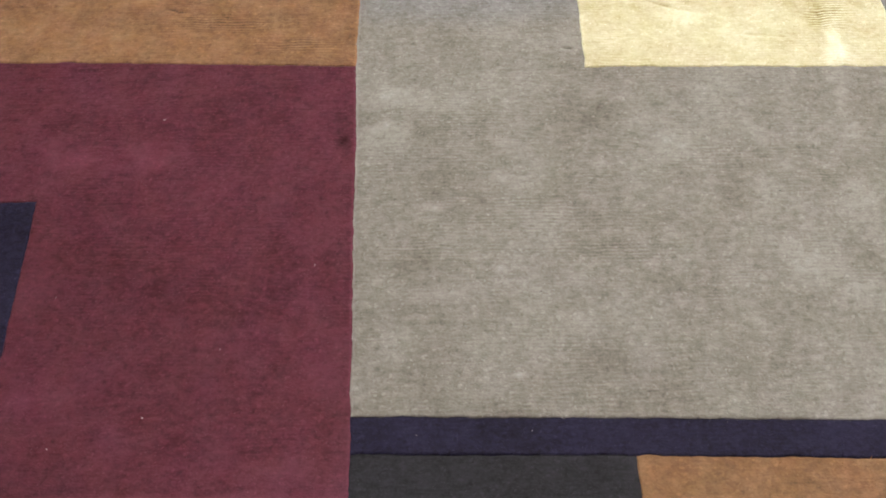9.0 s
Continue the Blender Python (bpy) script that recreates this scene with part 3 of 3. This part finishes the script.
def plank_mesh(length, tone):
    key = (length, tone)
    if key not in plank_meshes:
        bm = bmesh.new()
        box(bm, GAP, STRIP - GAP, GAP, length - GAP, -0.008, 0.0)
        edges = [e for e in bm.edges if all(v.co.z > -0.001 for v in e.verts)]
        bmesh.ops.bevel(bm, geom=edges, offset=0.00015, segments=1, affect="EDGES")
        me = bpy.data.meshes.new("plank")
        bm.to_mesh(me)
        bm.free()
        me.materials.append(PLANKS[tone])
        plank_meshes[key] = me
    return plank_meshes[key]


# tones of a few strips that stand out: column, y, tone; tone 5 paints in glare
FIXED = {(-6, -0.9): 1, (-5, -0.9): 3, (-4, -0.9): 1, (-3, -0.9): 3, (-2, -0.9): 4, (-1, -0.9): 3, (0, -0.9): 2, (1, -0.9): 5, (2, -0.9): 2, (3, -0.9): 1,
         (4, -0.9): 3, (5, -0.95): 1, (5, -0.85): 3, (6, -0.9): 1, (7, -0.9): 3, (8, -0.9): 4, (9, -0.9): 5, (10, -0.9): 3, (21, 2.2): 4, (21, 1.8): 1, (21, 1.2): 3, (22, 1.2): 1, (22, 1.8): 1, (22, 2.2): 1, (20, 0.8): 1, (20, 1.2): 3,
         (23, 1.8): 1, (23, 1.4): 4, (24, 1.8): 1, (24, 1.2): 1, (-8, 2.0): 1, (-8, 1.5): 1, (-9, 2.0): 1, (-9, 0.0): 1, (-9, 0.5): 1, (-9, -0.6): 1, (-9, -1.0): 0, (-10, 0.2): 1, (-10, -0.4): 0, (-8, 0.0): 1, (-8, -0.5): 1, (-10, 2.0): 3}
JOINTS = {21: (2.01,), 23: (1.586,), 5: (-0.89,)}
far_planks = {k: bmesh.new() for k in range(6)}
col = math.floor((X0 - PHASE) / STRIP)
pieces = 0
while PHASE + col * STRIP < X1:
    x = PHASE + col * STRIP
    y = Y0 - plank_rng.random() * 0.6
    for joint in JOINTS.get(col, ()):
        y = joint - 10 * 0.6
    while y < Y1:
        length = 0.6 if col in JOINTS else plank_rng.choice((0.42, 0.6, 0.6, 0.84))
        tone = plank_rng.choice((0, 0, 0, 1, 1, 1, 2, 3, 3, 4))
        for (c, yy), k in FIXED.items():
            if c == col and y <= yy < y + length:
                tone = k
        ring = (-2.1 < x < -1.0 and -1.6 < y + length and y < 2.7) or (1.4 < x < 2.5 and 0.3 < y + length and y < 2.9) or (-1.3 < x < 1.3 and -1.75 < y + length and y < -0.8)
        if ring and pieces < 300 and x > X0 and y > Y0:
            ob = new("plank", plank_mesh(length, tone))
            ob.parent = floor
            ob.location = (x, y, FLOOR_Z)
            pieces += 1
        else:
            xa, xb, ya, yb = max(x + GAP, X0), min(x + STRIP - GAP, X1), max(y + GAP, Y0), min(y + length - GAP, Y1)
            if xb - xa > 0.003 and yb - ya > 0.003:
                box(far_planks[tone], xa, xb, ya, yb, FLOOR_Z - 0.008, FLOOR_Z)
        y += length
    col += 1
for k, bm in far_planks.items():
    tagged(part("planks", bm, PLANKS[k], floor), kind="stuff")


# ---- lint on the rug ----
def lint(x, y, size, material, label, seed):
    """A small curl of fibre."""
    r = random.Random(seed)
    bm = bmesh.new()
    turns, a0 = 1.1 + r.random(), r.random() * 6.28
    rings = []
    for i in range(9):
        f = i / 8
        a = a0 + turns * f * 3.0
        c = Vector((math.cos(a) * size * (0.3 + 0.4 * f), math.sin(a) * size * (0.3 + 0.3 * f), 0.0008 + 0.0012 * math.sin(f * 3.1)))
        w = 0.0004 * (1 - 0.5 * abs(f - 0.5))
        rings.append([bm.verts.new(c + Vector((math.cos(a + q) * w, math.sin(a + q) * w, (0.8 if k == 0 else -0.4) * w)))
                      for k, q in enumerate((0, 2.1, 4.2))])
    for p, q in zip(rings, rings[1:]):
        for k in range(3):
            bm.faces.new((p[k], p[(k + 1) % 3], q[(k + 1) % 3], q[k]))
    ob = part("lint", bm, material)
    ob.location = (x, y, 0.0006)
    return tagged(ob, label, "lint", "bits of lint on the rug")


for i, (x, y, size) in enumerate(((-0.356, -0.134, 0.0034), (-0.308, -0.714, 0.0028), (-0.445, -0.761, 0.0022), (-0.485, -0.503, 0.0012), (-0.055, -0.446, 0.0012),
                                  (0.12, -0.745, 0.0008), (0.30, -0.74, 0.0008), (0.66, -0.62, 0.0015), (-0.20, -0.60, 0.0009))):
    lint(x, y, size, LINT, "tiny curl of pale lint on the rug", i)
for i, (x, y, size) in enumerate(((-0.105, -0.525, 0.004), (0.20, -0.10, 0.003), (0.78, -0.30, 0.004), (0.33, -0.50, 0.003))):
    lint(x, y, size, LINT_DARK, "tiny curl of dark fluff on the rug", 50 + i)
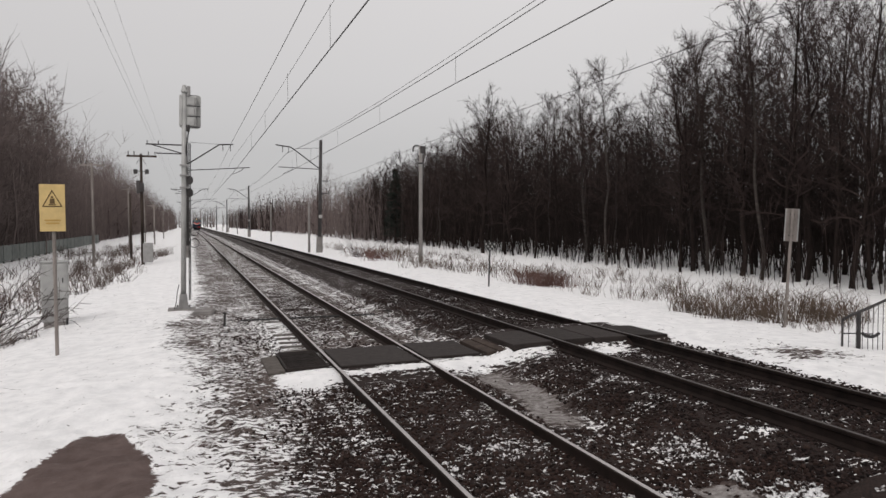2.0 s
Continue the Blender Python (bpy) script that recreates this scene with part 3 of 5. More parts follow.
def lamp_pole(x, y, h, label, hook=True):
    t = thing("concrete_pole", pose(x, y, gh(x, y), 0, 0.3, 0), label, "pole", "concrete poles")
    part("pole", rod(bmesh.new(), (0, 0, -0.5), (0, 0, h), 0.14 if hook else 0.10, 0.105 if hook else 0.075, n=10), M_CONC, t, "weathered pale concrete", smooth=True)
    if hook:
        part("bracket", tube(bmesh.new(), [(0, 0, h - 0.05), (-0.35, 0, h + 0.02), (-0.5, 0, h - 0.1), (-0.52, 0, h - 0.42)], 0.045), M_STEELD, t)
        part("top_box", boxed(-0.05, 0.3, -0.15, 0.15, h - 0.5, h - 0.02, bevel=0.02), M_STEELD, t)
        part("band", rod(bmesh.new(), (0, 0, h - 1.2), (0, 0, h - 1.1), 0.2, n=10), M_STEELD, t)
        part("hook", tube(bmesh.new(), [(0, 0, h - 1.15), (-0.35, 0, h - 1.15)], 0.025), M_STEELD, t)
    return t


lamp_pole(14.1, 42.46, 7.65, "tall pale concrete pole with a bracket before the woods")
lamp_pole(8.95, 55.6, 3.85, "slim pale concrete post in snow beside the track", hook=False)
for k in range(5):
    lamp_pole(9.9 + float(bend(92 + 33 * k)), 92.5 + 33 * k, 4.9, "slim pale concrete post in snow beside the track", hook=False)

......

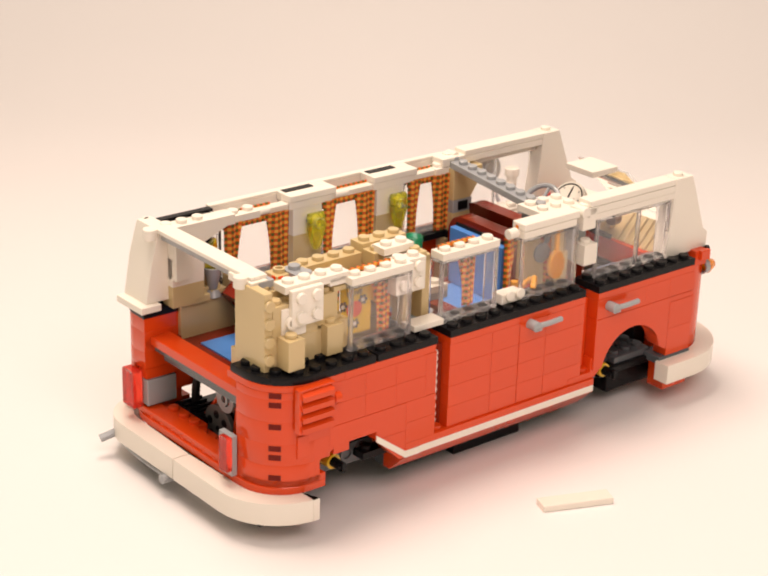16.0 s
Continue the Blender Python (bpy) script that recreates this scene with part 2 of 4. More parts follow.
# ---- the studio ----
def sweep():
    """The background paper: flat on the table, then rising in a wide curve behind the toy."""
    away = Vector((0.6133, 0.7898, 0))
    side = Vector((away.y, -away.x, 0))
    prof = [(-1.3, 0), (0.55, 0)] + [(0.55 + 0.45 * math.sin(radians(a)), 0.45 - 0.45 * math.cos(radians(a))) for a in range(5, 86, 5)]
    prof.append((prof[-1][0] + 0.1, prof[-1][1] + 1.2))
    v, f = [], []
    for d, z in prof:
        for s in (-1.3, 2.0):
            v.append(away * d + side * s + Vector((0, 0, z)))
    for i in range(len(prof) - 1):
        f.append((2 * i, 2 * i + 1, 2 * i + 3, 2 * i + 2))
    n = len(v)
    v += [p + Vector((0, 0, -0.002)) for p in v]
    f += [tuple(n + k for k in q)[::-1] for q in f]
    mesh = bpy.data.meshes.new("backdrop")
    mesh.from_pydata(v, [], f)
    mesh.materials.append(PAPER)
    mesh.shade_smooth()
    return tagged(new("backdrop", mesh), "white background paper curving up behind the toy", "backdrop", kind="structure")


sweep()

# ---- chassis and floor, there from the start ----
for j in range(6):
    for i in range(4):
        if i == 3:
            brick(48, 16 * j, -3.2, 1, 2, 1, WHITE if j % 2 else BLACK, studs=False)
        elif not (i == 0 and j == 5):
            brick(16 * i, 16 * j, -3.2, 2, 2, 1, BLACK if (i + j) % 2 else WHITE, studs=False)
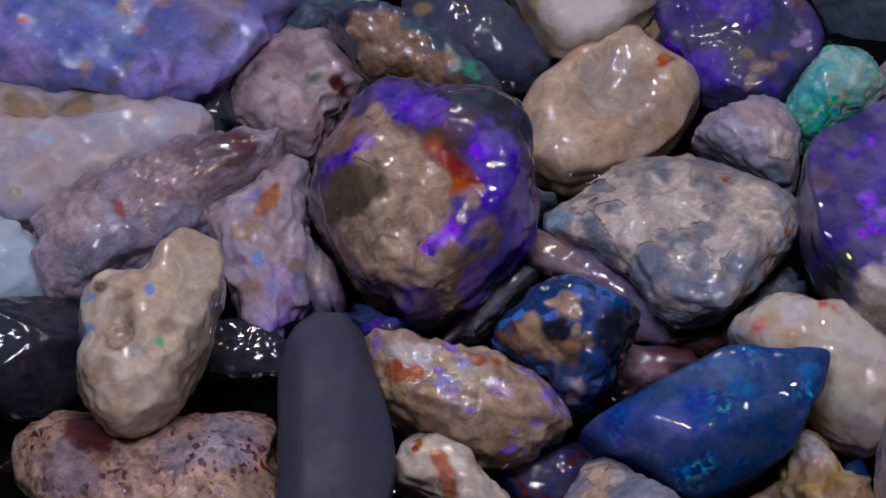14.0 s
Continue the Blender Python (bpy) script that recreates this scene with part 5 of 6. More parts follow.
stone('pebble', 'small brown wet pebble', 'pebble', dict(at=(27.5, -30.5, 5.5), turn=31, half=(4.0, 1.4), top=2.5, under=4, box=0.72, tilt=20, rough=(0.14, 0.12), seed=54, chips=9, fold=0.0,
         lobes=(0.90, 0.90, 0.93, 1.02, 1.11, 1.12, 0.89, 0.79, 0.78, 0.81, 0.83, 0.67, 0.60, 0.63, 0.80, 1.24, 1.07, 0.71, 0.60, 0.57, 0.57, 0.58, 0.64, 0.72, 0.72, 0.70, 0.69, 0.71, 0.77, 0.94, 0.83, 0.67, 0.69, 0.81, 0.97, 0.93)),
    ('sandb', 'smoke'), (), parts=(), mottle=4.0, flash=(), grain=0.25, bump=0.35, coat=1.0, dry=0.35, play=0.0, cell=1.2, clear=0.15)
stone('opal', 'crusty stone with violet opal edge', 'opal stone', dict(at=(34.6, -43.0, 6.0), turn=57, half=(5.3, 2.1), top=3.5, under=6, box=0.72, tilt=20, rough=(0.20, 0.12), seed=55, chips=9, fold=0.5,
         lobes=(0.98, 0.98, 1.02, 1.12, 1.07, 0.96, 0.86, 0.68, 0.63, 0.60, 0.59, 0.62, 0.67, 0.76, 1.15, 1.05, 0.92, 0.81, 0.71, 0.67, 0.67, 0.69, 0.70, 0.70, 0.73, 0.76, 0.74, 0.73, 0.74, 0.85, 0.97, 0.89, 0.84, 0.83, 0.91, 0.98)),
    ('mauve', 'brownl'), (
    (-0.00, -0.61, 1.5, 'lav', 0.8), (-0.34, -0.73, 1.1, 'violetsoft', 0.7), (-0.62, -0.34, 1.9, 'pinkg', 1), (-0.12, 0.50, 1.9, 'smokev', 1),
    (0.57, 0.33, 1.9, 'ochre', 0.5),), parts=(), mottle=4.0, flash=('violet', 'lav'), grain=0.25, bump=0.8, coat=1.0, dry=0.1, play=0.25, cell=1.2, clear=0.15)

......

PROBLEM REQUIREMENTS => Only the lines from the one containing "5. More parts follow." through the one containing "lamp_pole(9.9 + float(bend(92" are to be reproduced, exactly as they appear.

OUTPUT OF THE EXERCISE =>
Continue the Blender Python (bpy) script that recreates this scene with part 3 of 5. More parts follow.
def lamp_pole(x, y, h, label, hook=True):
    t = thing("concrete_pole", pose(x, y, gh(x, y), 0, 0.3, 0), label, "pole", "concrete poles")
    part("pole", rod(bmesh.new(), (0, 0, -0.5), (0, 0, h), 0.14 if hook else 0.10, 0.105 if hook else 0.075, n=10), M_CONC, t, "weathered pale concrete", smooth=True)
    if hook:
        part("bracket", tube(bmesh.new(), [(0, 0, h - 0.05), (-0.35, 0, h + 0.02), (-0.5, 0, h - 0.1), (-0.52, 0, h - 0.42)], 0.045), M_STEELD, t)
        part("top_box", boxed(-0.05, 0.3, -0.15, 0.15, h - 0.5, h - 0.02, bevel=0.02), M_STEELD, t)
        part("band", rod(bmesh.new(), (0, 0, h - 1.2), (0, 0, h - 1.1), 0.2, n=10), M_STEELD, t)
        part("hook", tube(bmesh.new(), [(0, 0, h - 1.15), (-0.35, 0, h - 1.15)], 0.025), M_STEELD, t)
    return t


lamp_pole(14.1, 42.46, 7.65, "tall pale concrete pole with a bracket before the woods")
lamp_pole(8.95, 55.6, 3.85, "slim pale concrete post in snow beside the track", hook=False)
for k in range(5):
    lamp_pole(9.9 + float(bend(92 + 33 * k)), 92.5 + 33 * k, 4.9, "slim pale concrete post in snow beside the track", hook=False)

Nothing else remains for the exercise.